HONG KONG - Hong Kong businesses are picking a poorly timed fight. The city’s listed companies are pushing back against plans by the local exchange to increase mandatory disclosure on environmental, social and governance issues. Yet the city is already lagging behind Europe and even neighbourhood rival Singapore on such reporting, at a time when these concerns loom larger than ever for fund managers. Worse still, this comes after months of increasingly violent protests, and now alongside a falling Chinese currency.
Hong Kong currently has environmental, social and governance guidelines but few rules. That’s a light-touch approach compared to financial hubs which have already made it compulsory for firms to release sustainability statements. Mainland China wants to enforce environmental disclosure by 2020.

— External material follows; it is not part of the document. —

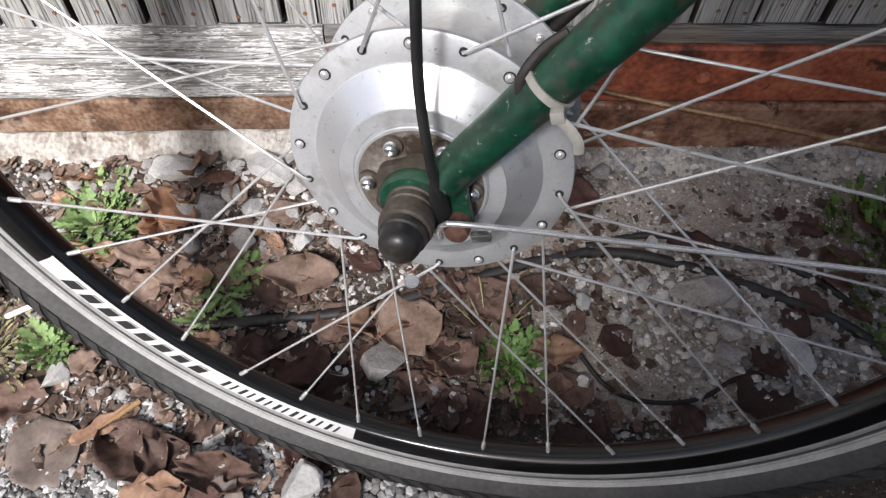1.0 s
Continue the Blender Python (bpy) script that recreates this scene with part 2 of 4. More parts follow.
M_PALESTONE = material("pale_stone", [(0.30, 0.285, 0.27), (0.50, 0.49, 0.47), (0.66, 0.655, 0.64)], 0.9, scale=40, fine=420, bump=0.7, depth=0.002, spec=0.3)
M_LEAF = material("dry_brown_leaf", [(0.04335, 0.02516, 0.01972), (0.09971, 0.05967, 0.0459), (0.1806, 0.1193, 0.09435)], 0.7, scale=50, fine=320, bump=0.5, depth=0.001, vary=0.4, spec=0.35)
M_LEAFTAN = material("dry_tan_leaf", [(0.15, 0.080, 0.050), (0.28, 0.165, 0.105), (0.41, 0.28, 0.195)], 0.65, scale=45, fine=300, bump=0.5, depth=0.001, vary=0.25, spec=0.35)
M_LEAFPALE = material("dry_pale_leaf", [(0.135, 0.088, 0.066), (0.245, 0.168, 0.128), (0.36, 0.265, 0.21)], 0.7, scale=45, fine=300, bump=0.6, depth=0.0012, vary=0.25, spots=[((0.10, 0.062, 0.046), 60, 0.62)], spec=0.3)
M_LEAFORANGE = material("dry_orange_leaf", [(0.19, 0.088, 0.048), (0.36, 0.185, 0.105), (0.48, 0.29, 0.185)], 0.65, scale=45, fine=300, bump=0.6, depth=0.0012, spots=[((0.16, 0.08, 0.05), 70, 0.64)], spec=0.35)
# dark leaf, its colour deepened for the shade round the wheel
M_LEAFDARK = material("dark_brown_leaf", [(0.03375, 0.015, 0.012), (0.06375, 0.0315, 0.024), (0.0975, 0.0525, 0.04125)], 0.7, scale=50, fine=300, bump=0.5, depth=0.001, vary=0.3, spec=0.35)
M_LEAFGREY = material("decayed_grey_leaf", [(0.11, 0.085, 0.07), (0.17, 0.135, 0.115), (0.24, 0.20, 0.175)], 0.85, scale=50, fine=320, bump=0.5, depth=0.001, vary=0.2, spec=0.25)
# litter in a darker and a paler copy: shade and sun in the colour
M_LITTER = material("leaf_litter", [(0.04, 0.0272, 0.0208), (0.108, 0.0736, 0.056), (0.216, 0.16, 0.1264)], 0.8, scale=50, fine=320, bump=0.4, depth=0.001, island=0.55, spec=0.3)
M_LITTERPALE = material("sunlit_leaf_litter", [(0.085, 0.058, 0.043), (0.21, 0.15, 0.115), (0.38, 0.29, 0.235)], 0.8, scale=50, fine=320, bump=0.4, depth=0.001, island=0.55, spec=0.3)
M_WEEDDARK = material("dark_green_weed", [(0.030, 0.060, 0.009), (0.078, 0.130, 0.022), (0.160, 0.225, 0.050)], 0.5, scale=60, fine=300, bump=0.3, depth=0.0008, island=0.45, spec=0.45)
M_WEEDMID = material("dandelion_green", [(0.10, 0.17, 0.055), (0.215, 0.335, 0.11), (0.38, 0.50, 0.22)], 0.6, scale=60, fine=300, bump=0.3, depth=0.0008, vary=0.25, spec=0.4)
M_WEED = material("green_weed", [(0.084, 0.144, 0.042), (0.18, 0.282, 0.096), (0.336, 0.432, 0.204)], 0.6, scale=60, fine=300, bump=0.3, depth=0.0008, island=0.35, spec=0.4)
M_GRASS = material("grass_blades", [(0.04, 0.09, 0.018), (0.09, 0.175, 0.04), (0.17, 0.26, 0.08)], 0.6, scale=60, fine=300, bump=0.2, depth=0.0008, island=0.4, spec=0.4)
M_STRAW = material("yellow_moss", [(0.10, 0.105, 0.040), (0.25, 0.24, 0.11), (0.46, 0.42, 0.25)], 0.8, scale=60, fine=300, bump=0.2, island=0.5)
M_TWIG = material("dry_twig", [(0.25, 0.14, 0.06), (0.42, 0.26, 0.12)], 0.8, scale=60, stretch=(1, 1, 1), vary=0.3)
M_HOSE = material("dusty_black_rubber", [(0.008, 0.008, 0.008), (0.015, 0.0145, 0.014), (0.035, 0.032, 0.030)], 0.55, spots=[((0.07, 0.063, 0.056), 70, 0.60)], dust=((0.08, 0.073, 0.066), 60, 0.16), scale=40, fine=400, bump=0.3)
M_DARKSCRAP = material("black_scrap", [(0.005, 0.005, 0.005), (0.016, 0.0155, 0.015)], 0.6, scale=40, bump=0.3, spec=0.3)
M_WHITE = material("white_scrap", [(0.7, 0.7, 0.68), (0.8, 0.8, 0.78)], 0.7, bump=0.1)

M_ALLOY = material("dull_cast_alloy", [(0.46, 0.472, 0.482), (0.54, 0.552, 0.562), (0.62, 0.632, 0.642)], 0.5, 0.55, scale=45, fine=600, bump=0.2, depth=0.0006, rough_vary=0.1, spots=[((0.44, 0.44, 0.43), 22, 0.55), ((0.26, 0.24, 0.22), 140, 0.66), ((0.30, 0.29, 0.28), 420, 0.64)])
M_SHELL = material("dusty_alloy_shell", [(0.50, 0.49, 0.46), (0.62, 0.61, 0.59), (0.70, 0.69, 0.67)], 0.5, 0.5, scale=35, fine=500, bump=0.15, depth=0.0006, spots=[((0.44, 0.39, 0.32), 24, 0.57), ((0.30, 0.22, 0.15), 60, 0.68)])
M_TURNED = material("turned_bright_alloy", [(0.70, 0.712, 0.722), (0.78, 0.79, 0.80)], 0.36, 0.75, scale=40, fine=700, bump=0.1, depth=0.0004, rough_vary=0.08, spots=[((0.58, 0.585, 0.585), 30, 0.58), ((0.36, 0.345, 0.33), 130, 0.66), ((0.40, 0.39, 0.38), 380, 0.635)])
M_PLATE = material("grimy_cover_plate", [(0.075, 0.056, 0.040), (0.20, 0.172, 0.145), (0.42, 0.40, 0.37)], 0.6, 0.4, scale=55, fine=500, bump=0.3, depth=0.0008, spots=[((0.06, 0.042, 0.028), 48, 0.55)])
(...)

The proposed changes intend to close that gap - tightening deadlines for companies to report on initiatives and compliance, demanding more information on boards’ oversight, and on disclosure of material climate-related risks. The goal is to increase the attractiveness of local stocks, which already come under occasional fire for a lack of transparency on traditional financial issues. The Chamber of Hong Kong-Listed Companies, though, argues the new requirements would be too much to handle.
Worries over the cost of new rules are hardly new. It’s true that smaller entities shoulder more of a burden to handle new rules than, say, $414 billion tech giant Tencent, which is among the lobby group’s members. But the benefit is significant too.
First, the number of investors making ESG demands is increasing and will continue to increase. Morningstar reckons socially conscious funds managed $1.2 trillion at the end of last year. Good practices on issues like sustainability also correlate well with positive investment performance, over time. That’s enough good reason to consider ESG more than a box-ticking exercise – as 60% of Hong Kong firms did, an analysis last October by consultancy EY found.
But, more importantly, naysayers are pushing back at a plan to make them shinier at a time when there are plenty of factors tarnishing prospects. Protests have brought parts of Hong Kong to a standstill. A falling Chinese yuan further batters the property developers, which are major constituents of the Hong Kong bourse. Investors don’t need another reason to stay away.
- The Stock Exchange of Hong Kong, a wholly-owned subsidiary of Hong Kong Exchanges and Clearing, on May 17 released a consultation paper to support and improve issuers’ governance and disclosure on ESG activities and metrics.
- The Chamber of Hong Kong Listed Companies, which include Tencent and Henderson Land Development as members, said in a submission on July 19 that “it is too soon to introduce such mandatory disclosure requirements” and that fulfilling such requirements would be a “costly and time-consuming process, requiring much management effort”.